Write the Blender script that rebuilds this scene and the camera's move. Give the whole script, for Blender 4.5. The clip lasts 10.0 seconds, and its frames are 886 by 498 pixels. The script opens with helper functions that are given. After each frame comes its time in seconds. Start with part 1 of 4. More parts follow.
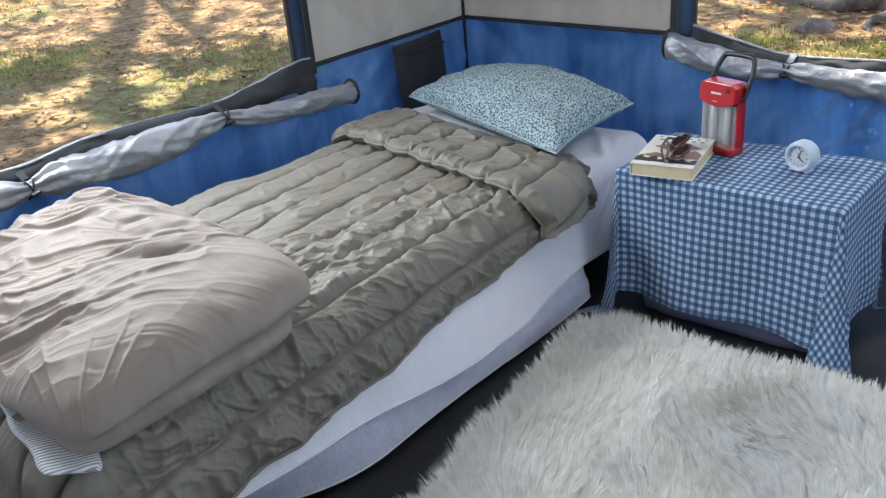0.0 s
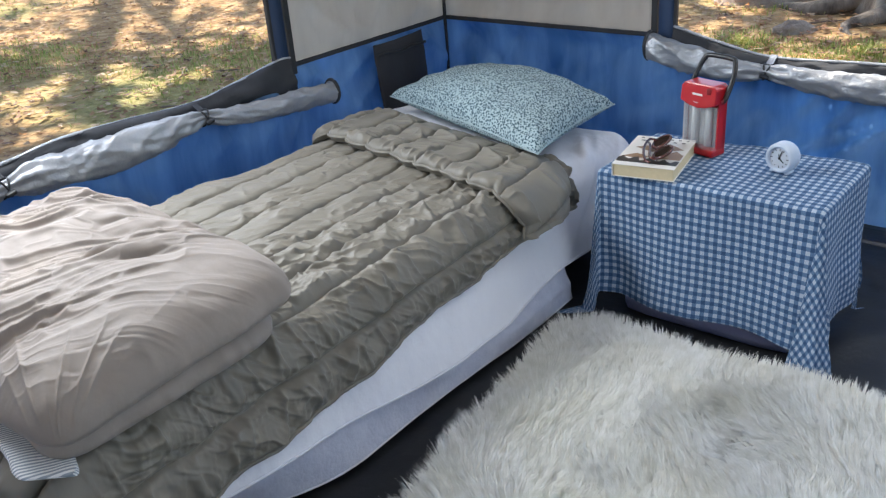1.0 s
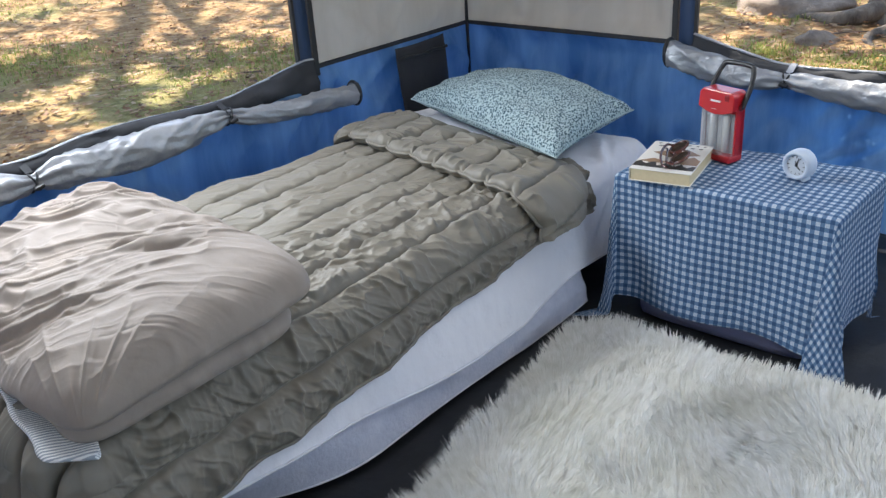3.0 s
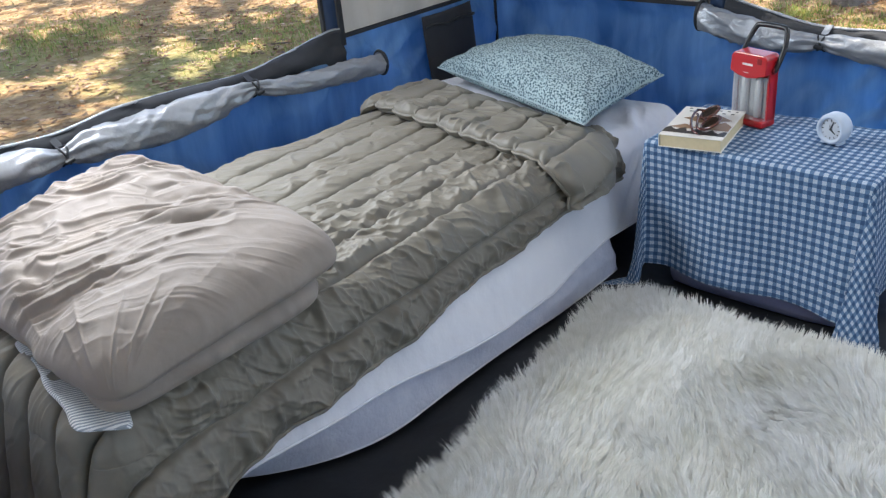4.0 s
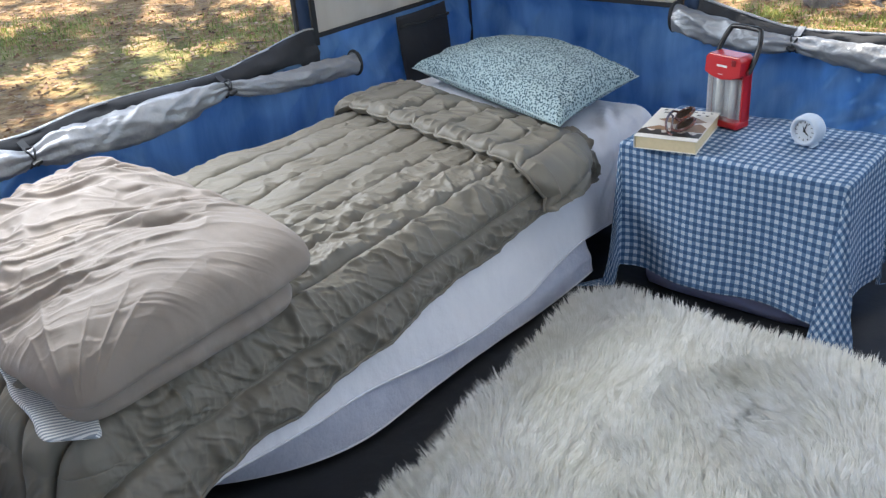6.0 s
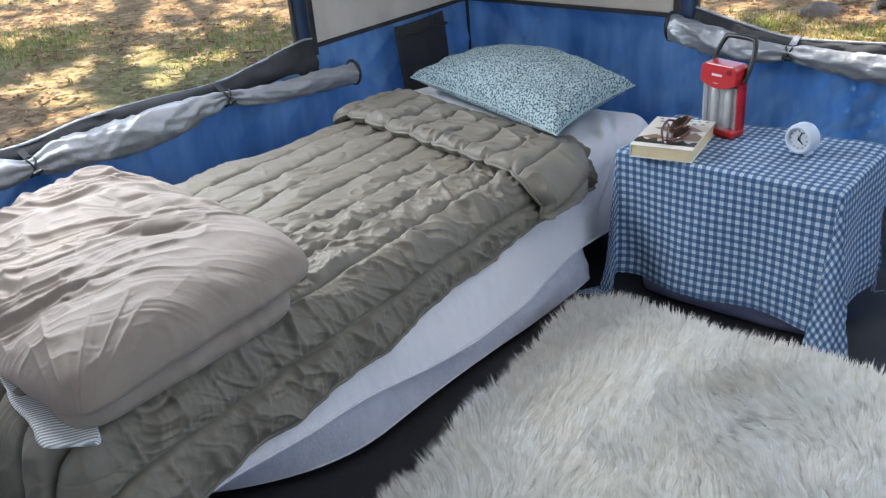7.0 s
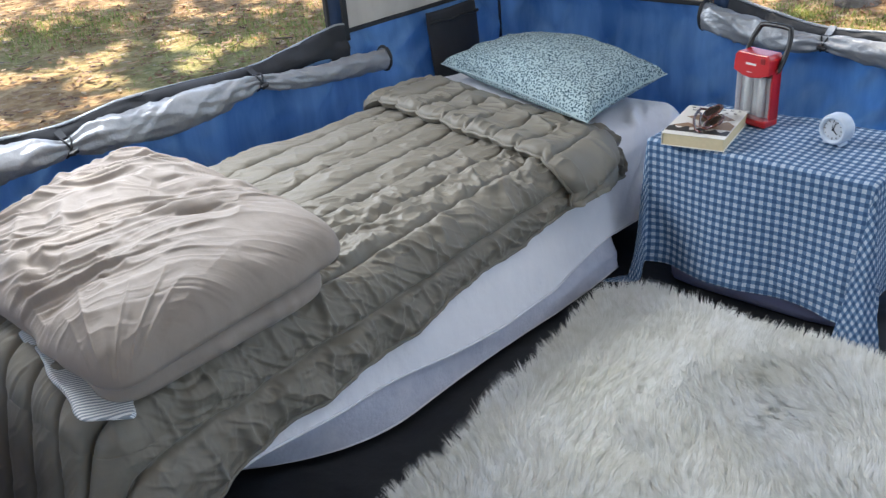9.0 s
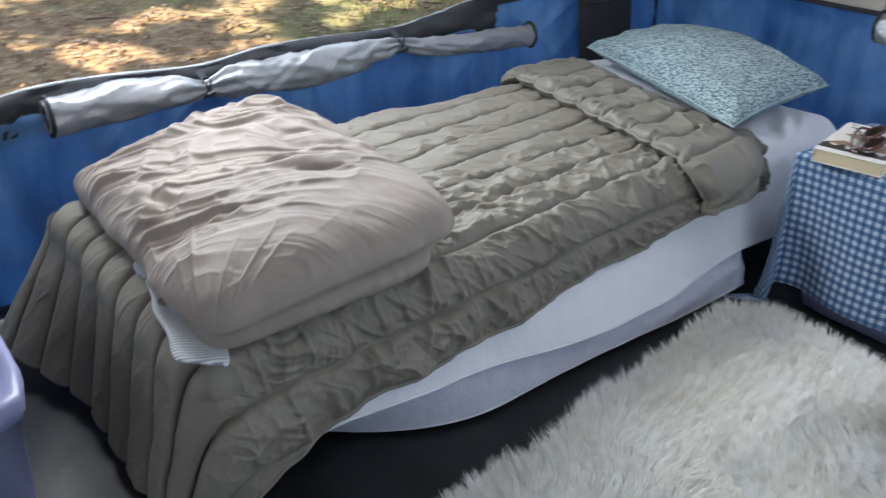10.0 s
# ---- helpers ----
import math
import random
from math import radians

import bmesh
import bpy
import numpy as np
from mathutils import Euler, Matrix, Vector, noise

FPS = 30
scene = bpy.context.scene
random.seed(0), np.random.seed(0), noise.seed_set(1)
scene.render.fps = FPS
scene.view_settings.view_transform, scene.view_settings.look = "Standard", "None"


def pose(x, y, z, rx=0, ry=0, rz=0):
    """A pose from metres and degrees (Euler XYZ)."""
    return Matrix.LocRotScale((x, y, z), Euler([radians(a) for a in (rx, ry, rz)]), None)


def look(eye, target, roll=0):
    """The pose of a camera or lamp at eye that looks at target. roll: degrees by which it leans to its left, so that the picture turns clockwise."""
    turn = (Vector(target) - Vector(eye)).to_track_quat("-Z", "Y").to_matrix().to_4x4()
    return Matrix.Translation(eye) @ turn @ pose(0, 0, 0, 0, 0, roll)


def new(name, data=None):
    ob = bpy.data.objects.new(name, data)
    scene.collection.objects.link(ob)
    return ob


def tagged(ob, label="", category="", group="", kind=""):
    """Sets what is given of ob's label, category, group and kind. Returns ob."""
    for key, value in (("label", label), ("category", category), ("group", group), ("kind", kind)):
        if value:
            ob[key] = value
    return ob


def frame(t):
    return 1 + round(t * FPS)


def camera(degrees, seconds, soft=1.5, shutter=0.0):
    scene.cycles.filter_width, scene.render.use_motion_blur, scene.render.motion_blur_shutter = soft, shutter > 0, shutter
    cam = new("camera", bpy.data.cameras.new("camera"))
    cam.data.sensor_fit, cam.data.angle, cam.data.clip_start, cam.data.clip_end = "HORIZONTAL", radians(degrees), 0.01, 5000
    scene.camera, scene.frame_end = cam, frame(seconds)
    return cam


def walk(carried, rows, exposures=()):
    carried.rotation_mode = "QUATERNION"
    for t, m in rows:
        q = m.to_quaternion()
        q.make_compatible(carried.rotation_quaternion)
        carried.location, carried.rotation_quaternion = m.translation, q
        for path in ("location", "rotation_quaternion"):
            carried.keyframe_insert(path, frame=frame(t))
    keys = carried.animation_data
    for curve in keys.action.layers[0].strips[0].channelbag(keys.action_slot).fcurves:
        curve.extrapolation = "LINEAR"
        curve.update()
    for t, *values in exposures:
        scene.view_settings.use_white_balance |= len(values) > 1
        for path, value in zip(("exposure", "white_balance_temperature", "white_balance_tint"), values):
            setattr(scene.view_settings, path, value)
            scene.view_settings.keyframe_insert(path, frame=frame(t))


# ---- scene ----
cam = camera(52.9, 10.0, soft=1.3, shutter=0.4)
PATH = [
    (0, (0.269, 0.445, 1.299), (-0.947, 1.781, 0.44), -5.2),
    (0.5, (0.266, 0.455, 1.293), (-0.929, 1.808, 0.433), -4.9),
    (1, (0.259, 0.451, 1.296), (-0.923, 1.815, 0.434), -4.6),
    (1.5, (0.26, 0.45, 1.3), (-0.927, 1.814, 0.445), -4.7),
    (2, (0.267, 0.44, 1.301), (-0.931, 1.81, 0.471), -5.0),
    (3.3, (0.285, 0.426, 1.287), (-0.944, 1.745, 0.421), -3.6),
    (3.5, (0.282, 0.426, 1.282), (-0.956, 1.721, 0.393), -3.8),
    (4, (0.286, 0.438, 1.288), (-0.968, 1.71, 0.387), -5.6),
    (4.5, (0.285, 0.445, 1.286), (-0.967, 1.717, 0.383), -6.8),
    (5, (0.278, 0.445, 1.289), (-0.966, 1.719, 0.376), -7.0),
    (5.5, (0.271, 0.448, 1.287), (-0.951, 1.737, 0.368), -6.1),
    (6, (0.273, 0.452, 1.288), (-0.938, 1.759, 0.381), -5.0),
    (7.5, (0.29, 0.444, 1.294), (-0.931, 1.758, 0.41), -5.2),
    (8, (0.287, 0.444, 1.29), (-0.943, 1.754, 0.412), -5.1),
    (8.5, (0.285, 0.44, 1.288), (-0.948, 1.74, 0.4), -4.8),
    (9, (0.286, 0.426, 1.288), (-0.964, 1.696, 0.382), -4.9),
    (9.5, (0.284, 0.426, 1.29), (-1.032, 1.621, 0.373), -4.1),
    (9.8, (0.254, 0.472, 1.302), (-1.115, 1.58, 0.354), -2.4),
    (10, (0.247, 0.476, 1.273), (-1.166, 1.532, 0.33), -0.8),
]
walk(cam, [(t, look(eye, target, roll)) for t, eye, target, roll in PATH], [(0, 1.19, 6280, 10), (9, 1.19, 6280, 10), (10, 1.12, 6280, 10)])

# ---- light ----
SUN_EL, SUN_AZ = 50.0, 165.0            # degrees; azimuth counted from +x towards +y
SUN_FROM = Vector((math.cos(radians(SUN_EL)) * math.cos(radians(SUN_AZ)), math.cos(radians(SUN_EL)) * math.sin(radians(SUN_AZ)), math.sin(radians(SUN_EL))))
sky_world = bpy.data.worlds.new("sky")
scene.world = sky_world
sky_world.use_nodes = True
wn = sky_world.node_tree.nodes
sky = wn.new("ShaderNodeTexSky")
sky.sky_type, sky.sun_disc = "NISHITA", False
sky.sun_elevation, sky.sun_rotation = radians(SUN_EL), radians(90 - SUN_AZ)
sky_world.node_tree.links.new(sky.outputs[0], wn["Background"].inputs[0])
wn["Background"].inputs[1].default_value = 0.15
sun_data = bpy.data.lights.new("sun", "SUN")
sun_data.energy, sun_data.angle, sun_data.color = 5.0, radians(0.5), (1.0, 0.93, 0.82)
sun = new("sun", sun_data)
sun.matrix_world = look(SUN_FROM * 30, (0, 0, 0))


def opening_light(name, at, target, size, watts):
    """An area lamp added at an opening of the tent, on top of the sky's light."""
    data = bpy.data.lights.new(name, "AREA")
    data.shape, data.size, data.size_y, data.energy = "RECTANGLE", size[0], size[1], watts
    data.color = (0.95, 0.98, 1.0)
    ob = new(name, data)
    ob.matrix_world = look(at, target)


opening_light("left_window_light", (-2.12, 1.40, 1.48), (-0.8, 1.1, 0.60), (1.0, 0.5), 19)
# added fill lamp that brightens the rug; the right side is unseen
opening_light("right_fill_light", (1.92, 1.3, 1.15), (-0.3, 1.6, 0.0), (2.1, 1.1), 6.0)
# added fill lamp aimed at the bed's foot, in a made-up doorway
opening_light("foot_fill_light", (-1.40, -1.12, 0.95), (-1.35, 0.85, 0.25), (1.0, 1.3), 2)
opening_light("back_window_light", (0.05, 3.32, 1.45), (0.0, 1.5, 0.1), (0.95, 0.5), 2)

# ---- materials ----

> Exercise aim
Would you return the data exactly as written, without the pictures?

> The result
Write the Blender script that rebuilds this scene and the camera's move. Give the whole script, for Blender 4.5. The clip lasts 10.0 seconds, and its frames are 886 by 498 pixels. The script opens with helper functions that are given. After each frame comes its time in seconds. Start with part 1 of 4. More parts follow.
0.0 s
1.0 s
3.0 s
4.0 s
6.0 s
7.0 s
9.0 s
10.0 s
# ---- helpers ----
import math
import random
from math import radians

import bmesh
import bpy
import numpy as np
from mathutils import Euler, Matrix, Vector, noise

FPS = 30
scene = bpy.context.scene
random.seed(0), np.random.seed(0), noise.seed_set(1)
scene.render.fps = FPS
scene.view_settings.view_transform, scene.view_settings.look = "Standard", "None"


def pose(x, y, z, rx=0, ry=0, rz=0):
    """A pose from metres and degrees (Euler XYZ)."""
    return Matrix.LocRotScale((x, y, z), Euler([radians(a) for a in (rx, ry, rz)]), None)


def look(eye, target, roll=0):
    """The pose of a camera or lamp at eye that looks at target. roll: degrees by which it leans to its left, so that the picture turns clockwise."""
    turn = (Vector(target) - Vector(eye)).to_track_quat("-Z", "Y").to_matrix().to_4x4()
    return Matrix.Translation(eye) @ turn @ pose(0, 0, 0, 0, 0, roll)


def new(name, data=None):
    ob = bpy.data.objects.new(name, data)
    scene.collection.objects.link(ob)
    return ob


def tagged(ob, label="", category="", group="", kind=""):
    """Sets what is given of ob's label, category, group and kind. Returns ob."""
    for key, value in (("label", label), ("category", category), ("group", group), ("kind", kind)):
        if value:
            ob[key] = value
    return ob


def frame(t):
    return 1 + round(t * FPS)


def camera(degrees, seconds, soft=1.5, shutter=0.0):
    scene.cycles.filter_width, scene.render.use_motion_blur, scene.render.motion_blur_shutter = soft, shutter > 0, shutter
    cam = new("camera", bpy.data.cameras.new("camera"))
    cam.data.sensor_fit, cam.data.angle, cam.data.clip_start, cam.data.clip_end = "HORIZONTAL", radians(degrees), 0.01, 5000
    scene.camera, scene.frame_end = cam, frame(seconds)
    return cam


def walk(carried, rows, exposures=()):
    carried.rotation_mode = "QUATERNION"
    for t, m in rows:
        q = m.to_quaternion()
        q.make_compatible(carried.rotation_quaternion)
        carried.location, carried.rotation_quaternion = m.translation, q
        for path in ("location", "rotation_quaternion"):
            carried.keyframe_insert(path, frame=frame(t))
    keys = carried.animation_data
    for curve in keys.action.layers[0].strips[0].channelbag(keys.action_slot).fcurves:
        curve.extrapolation = "LINEAR"
        curve.update()
    for t, *values in exposures:
        scene.view_settings.use_white_balance |= len(values) > 1
        for path, value in zip(("exposure", "white_balance_temperature", "white_balance_tint"), values):
            setattr(scene.view_settings, path, value)
            scene.view_settings.keyframe_insert(path, frame=frame(t))


# ---- scene ----
cam = camera(52.9, 10.0, soft=1.3, shutter=0.4)
PATH = [
    (0, (0.269, 0.445, 1.299), (-0.947, 1.781, 0.44), -5.2),
    (0.5, (0.266, 0.455, 1.293), (-0.929, 1.808, 0.433), -4.9),
    (1, (0.259, 0.451, 1.296), (-0.923, 1.815, 0.434), -4.6),
    (1.5, (0.26, 0.45, 1.3), (-0.927, 1.814, 0.445), -4.7),
    (2, (0.267, 0.44, 1.301), (-0.931, 1.81, 0.471), -5.0),
    (3.3, (0.285, 0.426, 1.287), (-0.944, 1.745, 0.421), -3.6),
    (3.5, (0.282, 0.426, 1.282), (-0.956, 1.721, 0.393), -3.8),
    (4, (0.286, 0.438, 1.288), (-0.968, 1.71, 0.387), -5.6),
    (4.5, (0.285, 0.445, 1.286), (-0.967, 1.717, 0.383), -6.8),
    (5, (0.278, 0.445, 1.289), (-0.966, 1.719, 0.376), -7.0),
    (5.5, (0.271, 0.448, 1.287), (-0.951, 1.737, 0.368), -6.1),
    (6, (0.273, 0.452, 1.288), (-0.938, 1.759, 0.381), -5.0),
    (7.5, (0.29, 0.444, 1.294), (-0.931, 1.758, 0.41), -5.2),
    (8, (0.287, 0.444, 1.29), (-0.943, 1.754, 0.412), -5.1),
    (8.5, (0.285, 0.44, 1.288), (-0.948, 1.74, 0.4), -4.8),
    (9, (0.286, 0.426, 1.288), (-0.964, 1.696, 0.382), -4.9),
    (9.5, (0.284, 0.426, 1.29), (-1.032, 1.621, 0.373), -4.1),
    (9.8, (0.254, 0.472, 1.302), (-1.115, 1.58, 0.354), -2.4),
    (10, (0.247, 0.476, 1.273), (-1.166, 1.532, 0.33), -0.8),
]
walk(cam, [(t, look(eye, target, roll)) for t, eye, target, roll in PATH], [(0, 1.19, 6280, 10), (9, 1.19, 6280, 10), (10, 1.12, 6280, 10)])

# ---- light ----
SUN_EL, SUN_AZ = 50.0, 165.0            # degrees; azimuth counted from +x towards +y
SUN_FROM = Vector((math.cos(radians(SUN_EL)) * math.cos(radians(SUN_AZ)), math.cos(radians(SUN_EL)) * math.sin(radians(SUN_AZ)), math.sin(radians(SUN_EL))))
sky_world = bpy.data.worlds.new("sky")
scene.world = sky_world
sky_world.use_nodes = True
wn = sky_world.node_tree.nodes
sky = wn.new("ShaderNodeTexSky")
sky.sky_type, sky.sun_disc = "NISHITA", False
sky.sun_elevation, sky.sun_rotation = radians(SUN_EL), radians(90 - SUN_AZ)
sky_world.node_tree.links.new(sky.outputs[0], wn["Background"].inputs[0])
wn["Background"].inputs[1].default_value = 0.15
sun_data = bpy.data.lights.new("sun", "SUN")
sun_data.energy, sun_data.angle, sun_data.color = 5.0, radians(0.5), (1.0, 0.93, 0.82)
sun = new("sun", sun_data)
sun.matrix_world = look(SUN_FROM * 30, (0, 0, 0))


def opening_light(name, at, target, size, watts):
    """An area lamp added at an opening of the tent, on top of the sky's light."""
    data = bpy.data.lights.new(name, "AREA")
    data.shape, data.size, data.size_y, data.energy = "RECTANGLE", size[0], size[1], watts
    data.color = (0.95, 0.98, 1.0)
    ob = new(name, data)
    ob.matrix_world = look(at, target)


opening_light("left_window_light", (-2.12, 1.40, 1.48), (-0.8, 1.1, 0.60), (1.0, 0.5), 19)
# added fill lamp that brightens the rug; the right side is unseen
opening_light("right_fill_light", (1.92, 1.3, 1.15), (-0.3, 1.6, 0.0), (2.1, 1.1), 6.0)
# added fill lamp aimed at the bed's foot, in a made-up doorway
opening_light("foot_fill_light", (-1.40, -1.12, 0.95), (-1.35, 0.85, 0.25), (1.0, 1.3), 2)
opening_light("back_window_light", (0.05, 3.32, 1.45), (0.0, 1.5, 0.1), (0.95, 0.5), 2)

# ---- materials ----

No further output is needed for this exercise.